_WHAT YOU HAVE TO DO_. Count every line of the material that holds the string "pose". Respond with the total only.
▽
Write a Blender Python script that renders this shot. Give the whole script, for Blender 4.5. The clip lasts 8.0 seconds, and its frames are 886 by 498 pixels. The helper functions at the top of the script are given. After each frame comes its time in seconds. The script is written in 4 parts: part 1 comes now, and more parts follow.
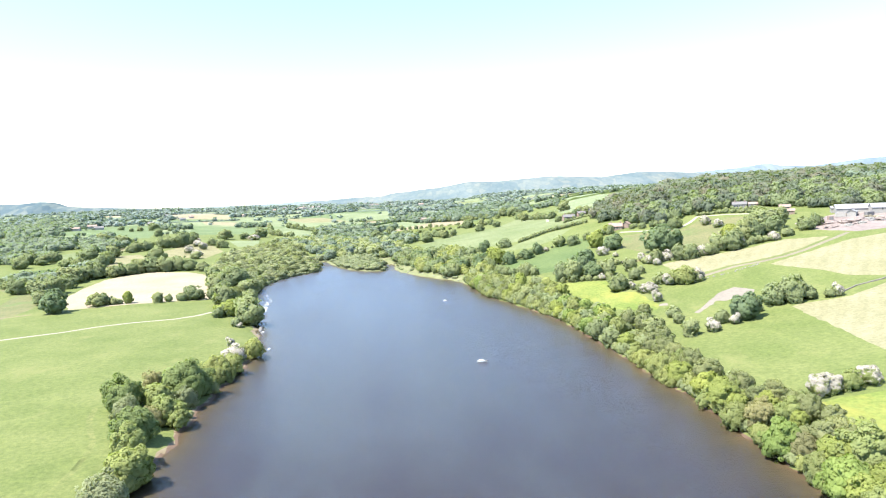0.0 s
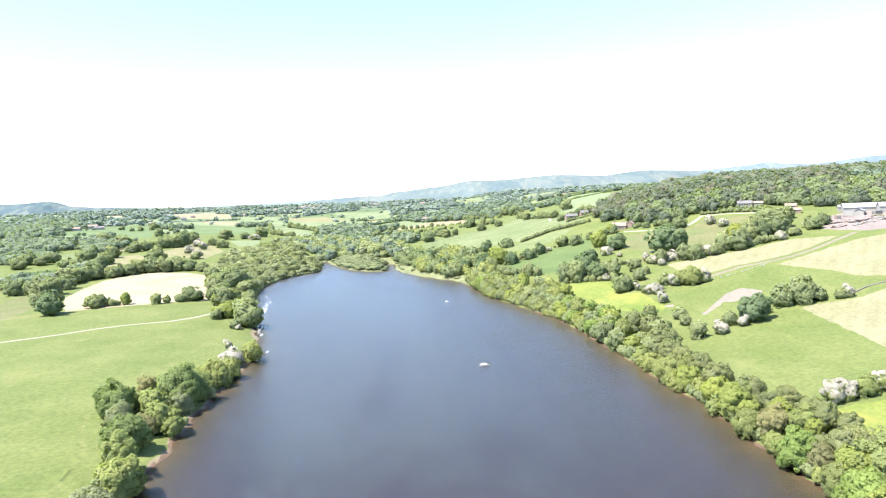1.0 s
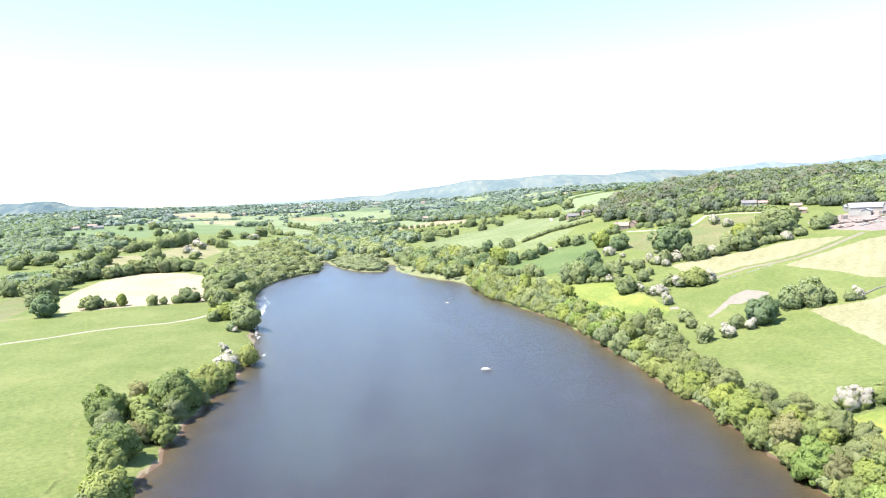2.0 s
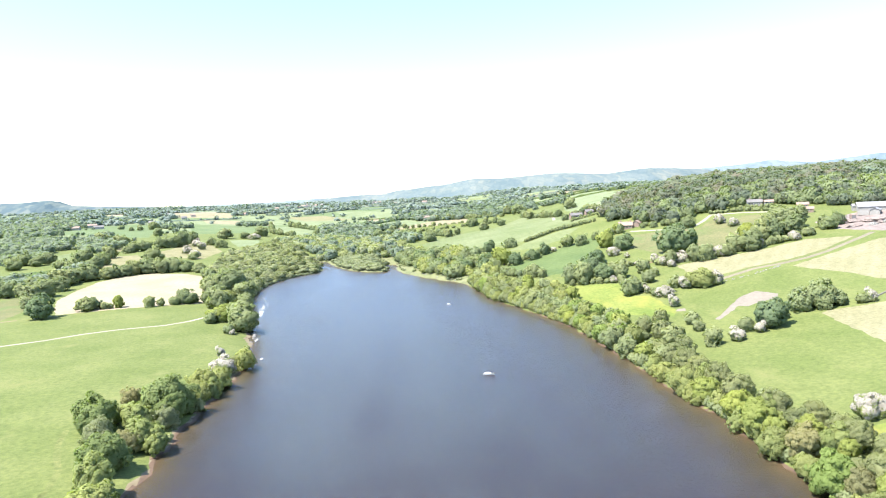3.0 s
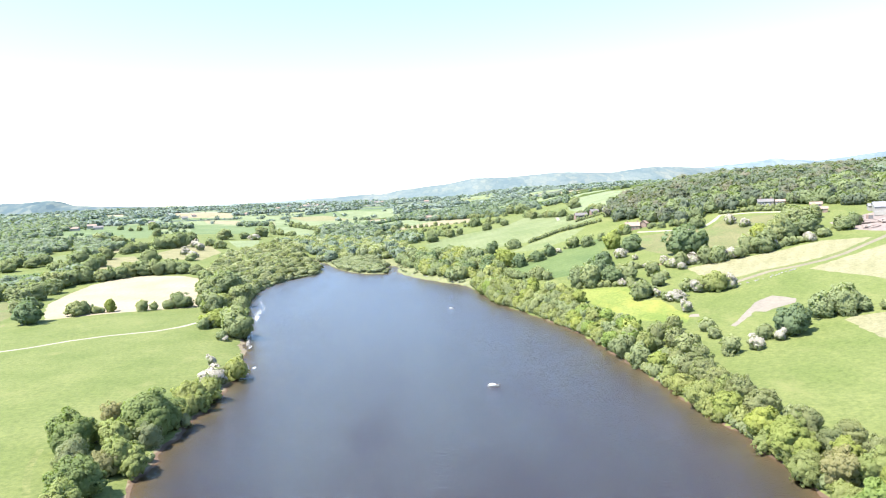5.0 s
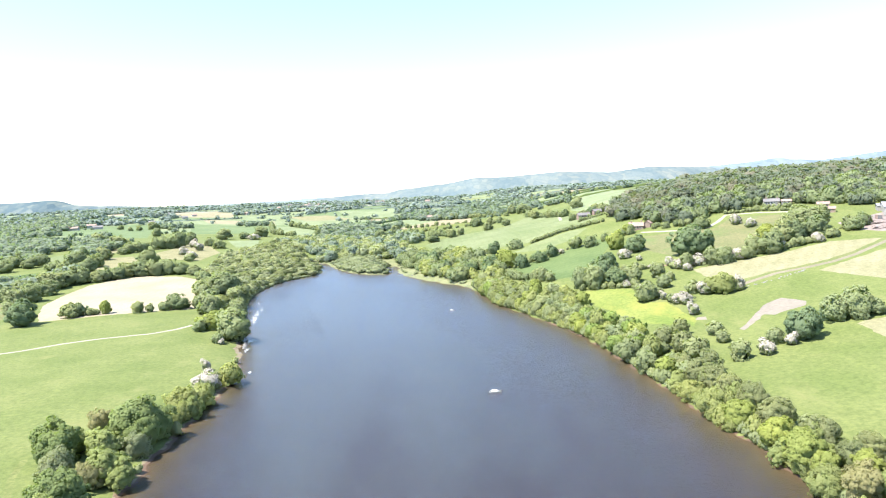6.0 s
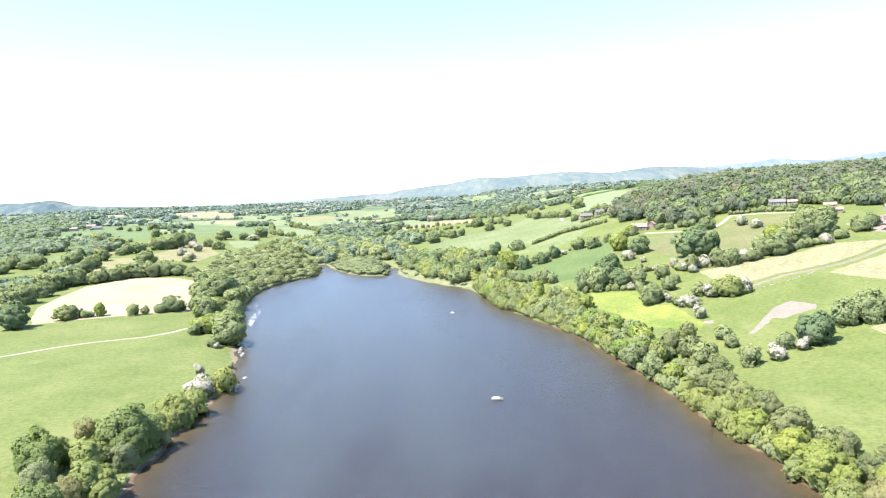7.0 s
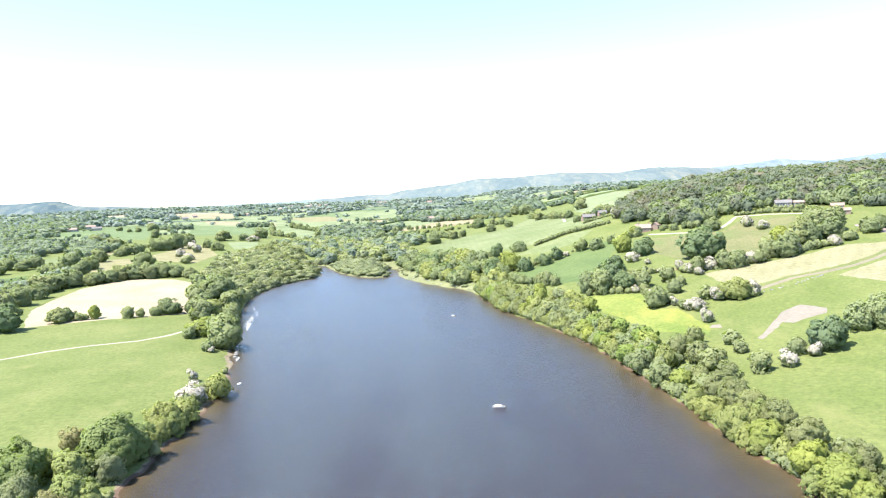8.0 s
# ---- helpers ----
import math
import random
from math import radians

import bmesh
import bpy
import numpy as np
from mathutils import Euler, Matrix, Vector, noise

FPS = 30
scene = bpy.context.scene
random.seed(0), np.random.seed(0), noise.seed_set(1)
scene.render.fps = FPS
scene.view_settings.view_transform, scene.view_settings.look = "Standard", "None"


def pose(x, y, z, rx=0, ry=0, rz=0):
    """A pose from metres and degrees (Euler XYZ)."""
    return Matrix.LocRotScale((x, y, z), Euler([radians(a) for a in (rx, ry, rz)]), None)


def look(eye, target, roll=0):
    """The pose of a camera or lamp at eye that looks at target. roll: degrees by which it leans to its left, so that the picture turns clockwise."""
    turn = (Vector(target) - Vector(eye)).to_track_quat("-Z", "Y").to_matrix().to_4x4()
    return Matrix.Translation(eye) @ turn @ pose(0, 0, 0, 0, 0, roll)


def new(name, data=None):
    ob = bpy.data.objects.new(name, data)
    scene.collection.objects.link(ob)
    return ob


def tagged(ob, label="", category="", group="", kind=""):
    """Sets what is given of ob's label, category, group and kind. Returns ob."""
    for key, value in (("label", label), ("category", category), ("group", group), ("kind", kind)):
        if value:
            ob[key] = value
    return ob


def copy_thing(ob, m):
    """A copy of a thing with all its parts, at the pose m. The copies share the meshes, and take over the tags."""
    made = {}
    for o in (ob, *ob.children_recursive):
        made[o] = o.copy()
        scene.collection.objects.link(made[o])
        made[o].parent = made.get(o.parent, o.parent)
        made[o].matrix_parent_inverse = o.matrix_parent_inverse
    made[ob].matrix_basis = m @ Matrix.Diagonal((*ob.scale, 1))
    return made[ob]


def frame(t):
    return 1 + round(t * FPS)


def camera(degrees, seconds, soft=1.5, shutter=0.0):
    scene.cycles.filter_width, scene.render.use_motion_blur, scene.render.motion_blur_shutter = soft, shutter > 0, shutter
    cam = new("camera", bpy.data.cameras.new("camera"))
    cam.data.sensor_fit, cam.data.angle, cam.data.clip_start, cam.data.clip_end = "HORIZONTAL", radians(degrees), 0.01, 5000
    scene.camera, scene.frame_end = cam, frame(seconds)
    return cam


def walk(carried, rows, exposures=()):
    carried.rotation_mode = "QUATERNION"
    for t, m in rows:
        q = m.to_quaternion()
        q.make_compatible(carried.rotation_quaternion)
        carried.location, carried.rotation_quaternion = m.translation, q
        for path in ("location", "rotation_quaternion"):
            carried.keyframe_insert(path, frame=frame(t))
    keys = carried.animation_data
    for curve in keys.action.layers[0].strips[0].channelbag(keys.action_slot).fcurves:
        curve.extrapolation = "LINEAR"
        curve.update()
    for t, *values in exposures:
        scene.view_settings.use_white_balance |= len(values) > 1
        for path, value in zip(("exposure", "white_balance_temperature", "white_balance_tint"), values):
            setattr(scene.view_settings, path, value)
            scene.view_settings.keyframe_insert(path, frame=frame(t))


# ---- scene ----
cam = camera(68.0, 8.0, soft=1.12)
PATH = [
    (0, (-0.485, 0.751, 61.101), (-0.481, 2.745, 60.948), -2.7),
    (0.5, (-0.485, 3.396, 61.216), (-0.482, 5.39, 61.062), -2.7),
    (1, (-0.437, 6.259, 61.467), (-0.438, 8.253, 61.311), -2.8),
    (1.5, (-0.337, 9.086, 61.705), (-0.339, 11.079, 61.548), -2.8),
    (3, (-0.126, 18.506, 62.115), (-0.134, 20.5, 61.954), -2.9),
    (3.5, (-0.047, 21.59, 62.273), (-0.058, 23.584, 62.112), -2.9),
    (4, (0.071, 24.867, 62.316), (0.058, 26.86, 62.153), -3.0),
    (4.5, (0.079, 28.011, 62.433), (0.065, 30.004, 62.271), -3.0),
    (6, (0.364, 38.186, 62.712), (0.345, 40.18, 62.548), -3.0),
    (6.5, (0.511, 41.445, 62.655), (0.49, 43.439, 62.492), -3.0),
    (7, (0.625, 44.948, 62.753), (0.603, 46.942, 62.59), -3.0),
    (7.5, (0.852, 48.171, 62.76), (0.828, 50.164, 62.598), -3.0),
    (8, (1.011, 51.703, 62.773), (0.985, 53.697, 62.612), -3.0),
]
walk(cam, [(t, look(eye, target, roll)) for t, eye, target, roll in PATH])

from mathutils import geometry

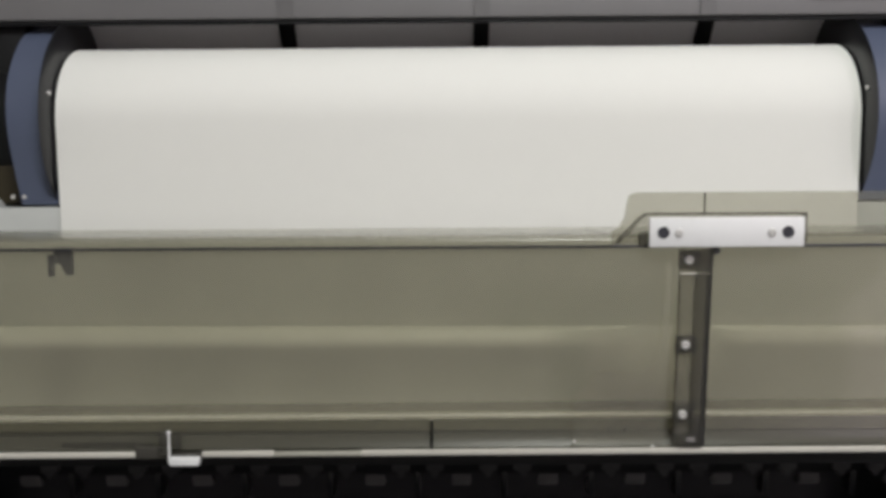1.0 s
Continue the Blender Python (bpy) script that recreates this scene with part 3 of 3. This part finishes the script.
def roll_holder(side):
    """A black flange with a slate-blue arm in front of it, on the shelf beside the roll. side: -1 or 1."""
    cy, cz = 0.765, 1.3265
    X = lambda d: MID + side * d
    ob = holder("roll_holder", (X(0.33), cy, 1.262), "black roll flange with a slate-blue arm beside the paper", "roll holder", "roll holders")
    turn = Matrix.Translation((0, cy, cz)) @ pose(0, 0, 0, 0, 90)
    prof = [(0, X(0.3075)), (0.045, X(0.3075)), (0.060, X(0.3078)), (0.074, X(0.3083)), (0.083, X(0.3090)), (0.085, X(0.3098)), (0.083, X(0.3106)), (0.0, X(0.3106)), (0, X(0.308))]
    rear_part("flange", lathe(prof[:-1], 64, m=turn), BLACK, ob)
    rear_part("hub", lathe([(0, X(0.316)), (0.048, X(0.316)), (0.048, X(0.40)), (0, X(0.40))], 40, m=turn), BLACK_MATT, ob)
    arm = bmesh.new()
    rows = []
    steps = 22
    for i in range(steps + 1):
        s = i / steps
        if s < 0.72:
            a = radians(98 + s / 0.72 * 92)
            y, z = 0.787 + 0.090 * math.cos(a), 1.322 + 0.090 * math.sin(a)
            ny, nz = math.cos(a), math.sin(a)
        else:
            u = (s - 0.72) / 0.28
            y, z, ny, nz = 0.6984 + 0.006 * u, 1.3064 - 0.0425 * u, -1, 0
        flare = max(0.0, (s - 0.45) / 0.55) ** 1.5
        inner, outer = 0.3165 - 0.0098 * flare, 0.3430 - 0.0060 * flare
        rows.append([arm.verts.new((X(d), y - k * ny * 0.007, z - k * nz * 0.007)) for d, k in ((inner, 0), (outer, 0), (outer, 1), (inner, 1))])
    for p, q in zip(rows, rows[1:]):
        for k in range(4):
            arm.faces.new((p[k], p[(k + 1) % 4], q[(k + 1) % 4], q[k]))
    arm.faces.new(rows[0]), arm.faces.new(rows[-1][::-1])
    bmesh.ops.bevel(arm, geom=[e for e in arm.edges if len(e.link_faces) == 2 and e.calc_face_angle(0) > 0.9], offset=0.0012, segments=2, affect="EDGES")
    rear_part("arm", arm, BLUE, ob, "slate-blue curved arm")
    rear_part("bearing_block", box(min(X(0.342), X(0.42)), max(X(0.342), X(0.42)), 0.738, 0.85, 1.302, 1.412, 0.003), BLACK_MATT, ob)
    screws("flange_screw", screw_mesh("flange_screw", 0.0018, STEEL), [ROLL_BACK @ Vector((X(0.3072), cy - 0.070, cz + 0.022))], (-side, -0.3, 0), ob)
    foot = rear_part("foot_bracket", box(min(X(0.340), X(0.42)), max(X(0.340), X(0.42)), 0.730, 0.83, 1.2625, 1.3015, 0.002), BRONZE, ob, "brown metal foot bracket")
    screws("screw", screw_mesh("screw", 0.0016, STEEL), [(X(0.348), 0.730, 1.268), (X(0.357), 0.730, 1.268)], (0, -1, 0), foot)


paper_roll()
roll_holder(-1)
roll_holder(1)


# ---- small things ----
def labelled_box():
    ob = holder("black_box", (0.4040, 0.88, 1.44), "black plastic box with a printed label on the roll cover", "box")
    body = part("body", box(0.3560, 0.4540, 0.816, 0.834, 1.4400, 1.500, 0.002), BLACK_MATT, ob)
    part("foot", box(0.3620, 0.4540, 0.8145, 0.833, 1.4365, 1.4402, 0.001), BLACK, ob)
    label = part("label", box(0.3800, 0.4100, 0.8150, 0.8158, 1.4412, 1.490), LABEL, ob, "white label with dark and violet bars")
    for k, (a, b, z0, z1, mat) in enumerate(((0.3825, 0.3855, 1.4515, 1.4570, INK), (0.3875, 0.3910, 1.4515, 1.4570, INK), (0.3935, 0.4090, 1.4500, 1.4520, VIOLET), (0.3935, 0.4090, 1.4535, 1.4560, VIOLET), (0.3825, 0.3925, 1.4590, 1.4620, INK), (0.3950, 0.4090, 1.4590, 1.4700, VIOLET))):
        part("printed_bar", box(a, b, 0.8146, 0.8149, z0, z1), mat, label)


def plug():
    ob = holder("cable_plug", (-0.22, 0.52, 0.995), "cream connector plug in a black socket on the front strip", "connector")
    socket = box(-0.2450, -0.2180, -0.0068, 0.0058, -0.001, 0.0035, 0.0006)
    turn = Matrix.Translation((0, 0.5345, 1.0108)) @ pose(0, 0, 0, 57)
    socket.transform(turn)
    front_part("socket", socket, BLACK, ob, "black socket")
    body = box(-0.2450, -0.2105, -0.0085, 0.0052, 0.0002, 0.0070, 0.0016, 3)
    low = Matrix.Translation((0, 0.5222, 0.9992)) @ pose(0, 0, 0, 36)
    body.transform(low)
    shell = front_part("plug_body", body, CREAM, ob)
    for y in (-0.0030, 0.0028):
        pin = box(-0.2115, -0.2068, y - 0.0021, y + 0.0021, 0.0006, 0.0055, 0.0012)
        pin.transform(low)
        front_part("plug_lug", pin, CREAM, shell)
        tip = box(-0.2075, -0.2056, y - 0.0012, y + 0.0012, 0.0005, 0.0030, 0.0004)
        tip.transform(low)
        front_part("plug_pin", tip, ROLLER, shell)


labelled_box()
plug()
△
_EXPECTED OUTPUT_. 8